Sunday, May 19, 2013

Pops – Louis Armstrong, “West End Blues”


© -Steven Cerra, copyright protected; all rights reserved.


“The First Great Soloist”

“When on June 28, 1928, Louis Armstrong unleashed the spectacular cascading phrases of the introduction to West End Blues, he estab­lished the general stylistic direction of jazz for several decades to come. Beyond that, this performance also made quite clear that jazz could never again revert to being solely an entertainment or folk music.

The clarion call of West End Blues served notice that jazz had the poten­tial capacity to compete with the highest order of previously known musical expression. Though nurtured by the crass entertainment and night-club world of the Prohibition era, Armstrong's music trans­cended this context and its implications.

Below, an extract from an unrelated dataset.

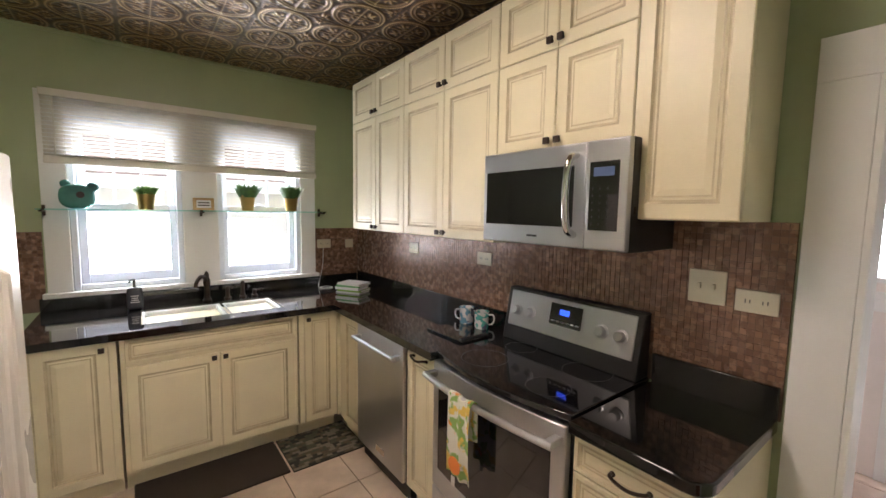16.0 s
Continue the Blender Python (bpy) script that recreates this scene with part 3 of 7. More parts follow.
so = thing("soap_dispenser", "dark grey soap bottle with a pump by the window", "bottle", at=pose(9.635, 3.05, 0.917))
part("bottle", cushion(bmesh.new(), 0.085, 0.06, 0.14, pose(0, 0, 0.07), 6, 6, 0.0), material("grey_soap_bottle", (0.03, 0.035, 0.045), 0.3), so)
part("pump", tube(tube(bmesh.new(), [(0, 0, 0.13), (0, 0, 0.19)], 0.008, 8), [(0, 0, 0.188), (-0.02, -0.03, 0.19), (-0.025, -0.04, 0.178)], 0.006, 8), BLACK, so)
bm = B(-0.022, -0.0345, 0.085, 0.02, -0.0325, 0.09)
for k in range(3):
    box(bm, -0.024 + 0.004 * k, -0.0345, 0.045 + 0.013 * k, 0.022 - 0.004 * k, -0.0325, 0.05 + 0.013 * k)
part("label_print", bm, TRIM, so, "pale lines of print")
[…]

This was music for music's sake, not for the first time in jazz, to be sure, but never before in such a brilliant and unequivocal form. The beauties of this music were those of any great, compelling musical experience: expressive fervor, intense artistic commitment, and an intuitive sense for structural logic, combined with superior instrumental skill. By whatever definition of art -be it abstract, sophisticated, virtuosic, emotionally expressive, structurally perfect — Armstrong's music qualified.

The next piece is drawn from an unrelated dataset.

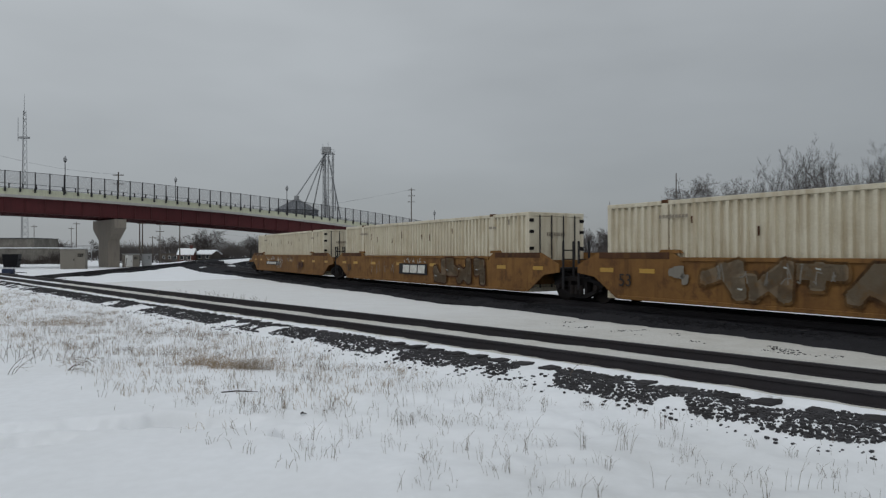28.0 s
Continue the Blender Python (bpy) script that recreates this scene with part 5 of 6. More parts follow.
stencil(csa, 5.55, 5.75, 1.273, 1.45, 0.2, 1, INK_DARK)
stencil(csa, 5.55, 5.75, 1.273, 1.85, 0.2, 1, INK_DARK)
stencil(csa, 5.55, 5.75, 1.273, 2.25, 0.2, 1, INK_DARK)
part("warning_mark", Solid().prism([(-5.0, 1.55), (-4.65, 1.55), (-4.82, 1.85)], 1.272, 1.278), INK_GOLD, csa)
place(csa, 328.05)

# bright yellow single wagon with the second red container
yel = smooth_well("bright yellow smooth-sided well wagon", YELLOW_NEW, "end", "end", half=8.85, drop=1.75)
runs(yel, 353.6)
part("number_panel", Solid().box(3.6, 6.3, Y - 0.01, Y + 0.004, 0.86, 1.06), BLACK, yel)
stencil(yel, 3.8, 6.1, Y + 0.004, 0.90, 0.12, 10, INK_FADED)
lg = Solid()
for k in range(3):
    lg.prism([(-2.85 + 0.68 * k, 0.76), (-2.4 + 0.68 * k, 0.76), (-2.35 + 0.68 * k, 1.16), (-2.8 + 0.68 * k, 1.16)], Y, Y + 0.006)
part("logo", lg, INK_FADED_RED, yel, "faded red owner's mark")
letters("53", 0.34, INK_DARK, yel, -7.0, Y, 0.72)
red_two = copy_thing(red_tarp, Matrix())
pn = part("code_panel", Solid().box(5.75, 6.25, 1.288, 1.293, 1.35, 2.25), INK_BLUE, red_two, "blue panel with white marks")
part("stencil", Solid().box(5.85, 6.15, 1.293, 1.298, 1.95, 2.2).box(5.9, 6.1, 1.293, 1.298, 1.65, 1.82).box(5.9, 6.1, 1.293, 1.298, 1.4, 1.55), INK_WHITE, pn)
place(red_two, 353.3)

# brown wagon with a clean white container
brn = smooth_well("brown smooth-sided well wagon", BROWN, "end", "end", half=8.95, drop=1.6, raised=False)
runs(brn, 379.2)
pale = container(12.8, 2.90, CLEAN_WHITE, "clean white refrigerated container with dark door bars", "white", style="plain", doors=True)
for k in range(5):
    stencil(pale, 5.06, 5.28, 1.281, 1.36 + 0.26 * k, 0.17, 1, INK_DARK)
stencil(pale, -5.2, -4.5, 1.281, 2.5, 0.07, 8, INK_GREY)
stencil(pale, -4.95, -4.75, 1.281, 2.22, 0.07, 3, INK_GREY)
part("warning_mark", Solid().prism([(-5.5, 1.35), (-5.25, 1.35), (-5.37, 1.58)], 1.281, 1.286), INK_GOLD, pale, "small yellow triangle")
place(pale, 379.35)

# smooth yellow single wagon
n1 = smooth_well("weathered yellow smooth-sided well wagon", YELLOW_SIDE, "end", "end", half=9.0, drop=1.6)
runs(n1, 404.4)
letters("53", 0.34, INK_DARK, n1, -7.2, Y, 0.62)
stencil(n1, 3.0, 4.4, Y, 0.72, 0.14, 5, SPINE)

# container with upright posts
posts = container(17.2, 2.86, CLEAN_WHITE, "white container with upright metal posts and a rusty mark", "white", style="posts", W=2.5, frame_mat=POST_GREY)
part("patch", Solid().box(3.65, 4.85, 1.272, 1.282, 1.79, 2.68), YELLOW_NEW, posts, "tan square mark")
part("logo", Solid().box(4.42, 4.7, 1.282, 1.288, 1.98, 2.5).box(4.02, 4.32, 1.282, 1.288, 1.98, 2.5).box(3.75, 3.92, 1.282, 1.288, 1.98, 2.5), INK_BROWN, posts, "dark brown blocks")
part("dust_patch", lump(Solid(), -0.95, 2.1, 0.45, 0.5, 1.277, text_rnd), INK_FADED, posts)
stencil(posts, -0.35, 0.3, 1.276, 2.5, 0.14, 5, INK_DARK)
part("patch", Solid().box(-8.62, -8.605, -0.3, 0.4, 1.7, 2.3), YELLOW_RUST, posts)
stencil(posts, -4.8, -3.6, 1.276, 2.45, 0.14, 7, INK_DARK)
place(posts, 450.5)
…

Like any profoundly creative innovation, West End Blues summarized the past and pre­dicted the future. But such moments in the history of music by their very brilliance also tend to push into the background the many prepa­ratory steps that lead up to the masterpiece. Certainly, West End Blues was not without its antecedents. It did not suddenly spring full­-blown from Armstrong's head. Its conception was assembled, bit by bit, over a period of four or five years, and it is extremely instructive to study the process by which Armstrong accumulated his personal style, his "bag" as the jazz musician would put it.

Armstrong’s recording activity in the years 1926-29 was so prolific that the jazz analyst's task is both easy and difficult. On the one hand, the recordings give an exhaustive, almost day-by-day documentation of Louis's progress. On the other hand, he recorded so much, under so many varying circumstances and pressures, recorded such a variety of material with the indiscriminate abandon in which only a genius can afford to indulge, that the task of gaining a comprehensive view, in purely statistical terms, is formidable. The wonder of it all is that Armstrong, irrespective of what or with whom he recorded, main­tained an astonishingly high degree of inventiveness and musical in­tegrity, at least until the early 19305, when he did succumb to the sheer weight of his success and its attendant commercial pressures.” 

[Gunther Schuller, Early Jazz: Its Roots and Musical Development, New York: Oxford University Press, paperback edition 1986, pp. 89-90; paragraphing modified].